HTŞ’nin, radikal cihatçı yükünden kurtulması çalışma tarzını da etkiledi. Gerilla savaşını değil, kontrolleri altında bulunan İdlip merkezli bölgede Suriyeli muhalifler için yaşanabilir ve görece güvenli bir ortam oluşturmayı öncelediler. Bunun için de HTŞ’nin askeri kanadından ayrı olarak teknokrat bir yapı olan Suriye Kurtuluş Hükümeti’nin kurulması sağlandı. Şehirde hastaneler ve okullar inşa edildi. Belediye hizmetleri verilmeye başlandı. Zamanla 4 milyon nüfusa ulaşan, yaşanılabilir bir kent oluşturuldu. Suriye Kurtuluş Hükümeti, selefi-cihatçı gruplar tarafından desteklenen, ideolojik yapıları ve sert yönetimleriyle karakterize edilen bilinir örgütlerden büyük ölçüde ayrışmış oldu. On bakanlıktan oluşan Suriye Kurtuluş Hükümeti’nde, Bakanlar Kurulu Başkanlığı’na bağlı bir Kültür Müdürlüğü ve devamında da Kültür Müdürlüğü’ne bağlı İdlib Eski Eserler Dairesi kuruldu. Asıl görevleri arasında Kurtuluş Hükümeti bölgelerindeki tarihi eserlerin korunması ve onarımı yer alıyordu. Kurtuluş Hükümeti’nin, bu uygulamalarının yanı sıra İdlib Müzesi’nin açılması gibi tarihi-kültürel eserlerin korunmasıyla alakalı ileri düzeyde önlemler almasına izin vermesi, selefi-cihatçı geleneklerden büyük bir sapma olarak görüldü. Bu uygulamaları sert dille eleştiren radikaller zamanla örgütten ayrıldılar. 

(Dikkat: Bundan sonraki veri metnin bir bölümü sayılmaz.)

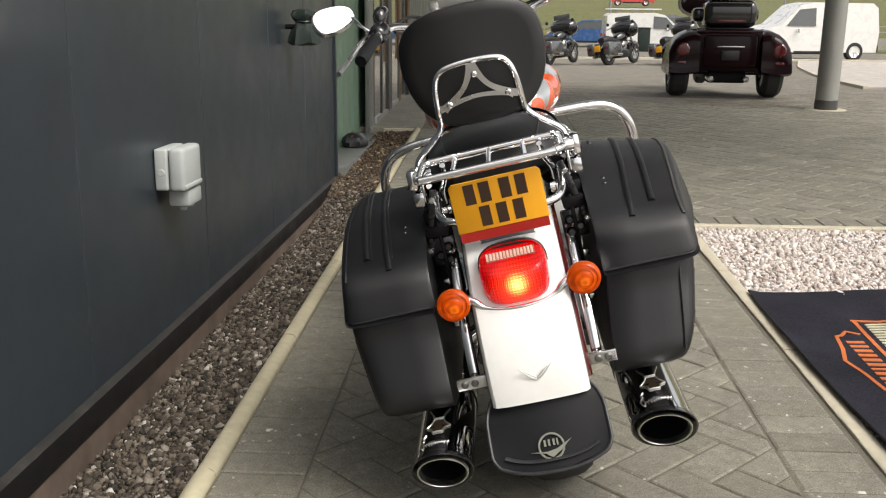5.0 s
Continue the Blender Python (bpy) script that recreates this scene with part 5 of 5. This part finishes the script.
def floor_mat():
    mx0, mx1, my0, my1 = 1.118, 2.030, 0.512, 1.975
    mat_ = thing("floor_mat", "black pile mat with orange emblem and lettering on the gravel", "mat")

    def height(x, y):
        k = 0.012 + 0.003 * math.sin(5.2 * x + 2.0 * y) + 0.003 * math.sin(7.1 * y - 2 * x)
        return k + (0.009 if x < 1.15 else 0)

    def wavy(x, y):
        """Edges are not quite straight."""
        return Vector((x + 0.04 * math.sin(math.pi * (y - my0) / 1.46) * max(0.0, x - 1.75) / 0.28 + 0.012 * math.sin(3.0 * y + 0.5) + 0.011 * math.sin(7.5 * y) * (x - mx0) / 0.9, y + 0.020 * math.sin(3.3 * (x - mx0)) * (1 if y < 1.2 else 0.4) + 0.014 * math.sin(8.5 * (x - mx0) + 3.6) * (1 - 0.5 * (y - my0)) + (0.02 + 0.07 * (y - my0)) * (x - mx0) + 0.005 * math.sin(13 * x), height(x, y)))
    nx, ny = 28, 44
    rings = []
    for j in range(ny + 1):
        y = my0 + (my1 - my0) * j / ny
        row = [wavy(mx0 + (mx1 - mx0) * i / nx, y) for i in range(nx + 1)]
        rings.append(row + [p - Vector((0, 0, 0.005)) for p in row[::-1]])
    part("carpet", skin(bmesh.new(), rings), FELT, mat_)
    edge = [wavy(mx0 + (mx1 - mx0) * i / 20, my0) for i in range(20)] + [wavy(mx1, my0 + (my1 - my0) * j / 30) for j in range(30)] + [wavy(mx1 - (mx1 - mx0) * i / 20, my1) for i in range(20)] + [wavy(mx0, my1 - (my1 - my0) * j / 30) for j in range(30)]
    part("binding", tube(bmesh.new(), [p - Vector((0, 0, 0.003)) for p in edge], 0.0035, 8, closed=True, smooth=1), RUBBER, mat_, "black rubber binding")

    # the emblem's axes: s runs along the lettering (+y), t towards the letters' tops (-x)
    cx, cy, tilt = 1.462, 1.245, radians(3.0)

    def spot(s, t, lift=0.0022):
        x, y = cx - t * math.cos(tilt) + s * math.sin(tilt), cy + s * math.cos(tilt) + t * math.sin(tilt)
        p = wavy(x, y)
        return Vector((p.x, p.y, p.z + lift))

    def band(bm, pts, w, lift=0.0022):
        """A flat stripe along a line."""
        q = [Vector((a, b, 0)) for a, b in pts]
        fine = []
        for a, b in zip(q, q[1:]):
            k = max(1, int((b - a).length / 0.02))
            fine += [a.lerp(b, i / k) for i in range(k)]
        fine.append(q[-1])
        rows = []
        for i, p in enumerate(fine):
            d = (fine[min(i + 1, len(fine) - 1)] - fine[max(i - 1, 0)]).normalized()
            n_ = Vector((-d.y, d.x, 0)) * w / 2
            a, b = p + n_, p - n_
            rows.append([spot(a.x, a.y, 0), spot(a.x, a.y, lift), spot(b.x, b.y, lift), spot(b.x, b.y, 0)])
        skin(bm, rows)

    def blocks(name, material, s0, s1, t0, t1, n, gaps=0.35, lean=0.0, lift=0.0022):
        """Plain bars of the lettering's size."""
        w = (s1 - s0) / n
        for i in range(n):
            a, b = s0 + i * w, s0 + (i + 1 - gaps) * w
            rows = [[spot(a + lean * k, t0 + (t1 - t0) * k, 0), spot(a + lean * k, t0 + (t1 - t0) * k, lift), spot(b + lean * k, t0 + (t1 - t0) * k, lift), spot(b + lean * k, t0 + (t1 - t0) * k, 0)] for k in (0, 0.5, 1)]
            part(name, skin(bmesh.new(), rows), material, mat_)
    bm = bmesh.new()
    L_, H_ = 0.375, 0.082
    band(bm, [(-L_, H_), (L_, H_)], 0.015)
    band(bm, [(-L_, -H_), (L_, -H_)], 0.015)
    band(bm, [(-L_, H_ + 0.010), (-L_ + 0.02, 0), (-L_, -H_ - 0.010)], 0.015)
    band(bm, [(L_, H_ + 0.010), (L_ - 0.02, 0), (L_, -H_ - 0.010)], 0.015)
    band(bm, [(-0.235, H_ + 0.02), (-0.265, H_ + 0.060), (-0.225, H_ + 0.085), (-0.215, H_ + 0.105), (-0.10, H_ + 0.120), (0.0, H_ + 0.145), (0.10, H_ + 0.120), (0.215, H_ + 0.105), (0.225, H_ + 0.085), (0.265, H_ + 0.060), (0.235, H_ + 0.02)], 0.013)
    band(bm, [(-0.215, -H_ - 0.02), (-0.225, -H_ - 0.075), (-0.165, -H_ - 0.135), (-0.06, -H_ - 0.170), (0.0, -H_ - 0.195), (0.06, -H_ - 0.170), (0.165, -H_ - 0.135), (0.225, -H_ - 0.075), (0.215, -H_ - 0.02)], 0.013)
    part("emblem_border", bm, MATORANGE, mat_, "orange shield and bar outline")
    blocks("orange_bar", MATORANGE, -0.18, 0.19, H_ + 0.030, H_ + 0.088, 10, 0.48)
    blocks("orange_bar", MATORANGE, -0.17, 0.18, -H_ - 0.100, -H_ - 0.028, 12, 0.50)
    blocks("pale_bar", MATPALE, -0.340, 0.345, -0.052, 0.054, 28, 0.46)
    # lettering along the far side
    cx, cy, tilt = 1.850, 0.805, radians(2.0)
    txt = bpy.data.curves.new("lettering", "FONT")
    txt.body, txt.size, txt.extrude, txt.align_x, txt.space_character = "WEST COAST", 0.118, 0.0012, "LEFT", 1.12
    txt.offset, txt.shear = 0.0035, 0.04
    tmp = new("lettering_source", txt)
    dep = bpy.context.evaluated_depsgraph_get()
    me = bpy.data.meshes.new_from_object(tmp.evaluated_get(dep))
    wide = max(v.co.x for v in me.vertices)
    for v in me.vertices:
        v.co = spot(v.co.x * 0.63 / wide, v.co.y * 0.86 - 0.036, 0.0012 + v.co.z)
    bpy.data.objects.remove(tmp)
    me.name = "lettering"
    me.materials.clear()
    me.materials.append(MATORANGE)
    ob = new("lettering", me)
    ob.parent = mat_
    tagged(ob, "orange block lettering")
    blocks("pale_bar", MATPALE, 0.665, 0.975, -0.030, 0.030, 24, 0.40)
    cx, cy, tilt = 1.675, 1.605, 0.0
    bm = bmesh.new()
    band(bm, [(0.024 * math.cos(a), 0.018 * math.sin(a)) for a in (k * math.pi / 8 for k in range(17))], 0.010)
    band(bm, [(-0.015, 0), (0.015, 0)], 0.008)
    part("makers_mark", bm, MATPALE, mat_, "small pale round mark")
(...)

Muhalifler, HTŞ Liderliğinde Harekete Geçiyor

İdlib ve civarını sekiz senedir fiilen yöneten ve insan kaynağı yönetiminde de oldukça deneyim kazanmış diyebileceğimiz HTŞ’nin liderliğindeki muhalif gruplar 'Saldırıyı Püskürtme' adıyla başlattıkları harekât ile Rejim güçlerinden Halep’i 2 günde aldı ve hızla ilerleyerek sırasıyla Hama ile Humus’a girdi. Son yıllarda cihatçı gömleğinden sıyrılmaya çalışan ve uluslararası kamuoyuna Suriye dışında bir emelleri olmadığını defaatle açıklayan HTŞ, ele geçirdiği bölgelerde de teslim olan rejim güçleriyle ve halk ile çatışmaya girmedi. Bu ılımlı tavır ilerleyişlerini de kolaylaştırdı. 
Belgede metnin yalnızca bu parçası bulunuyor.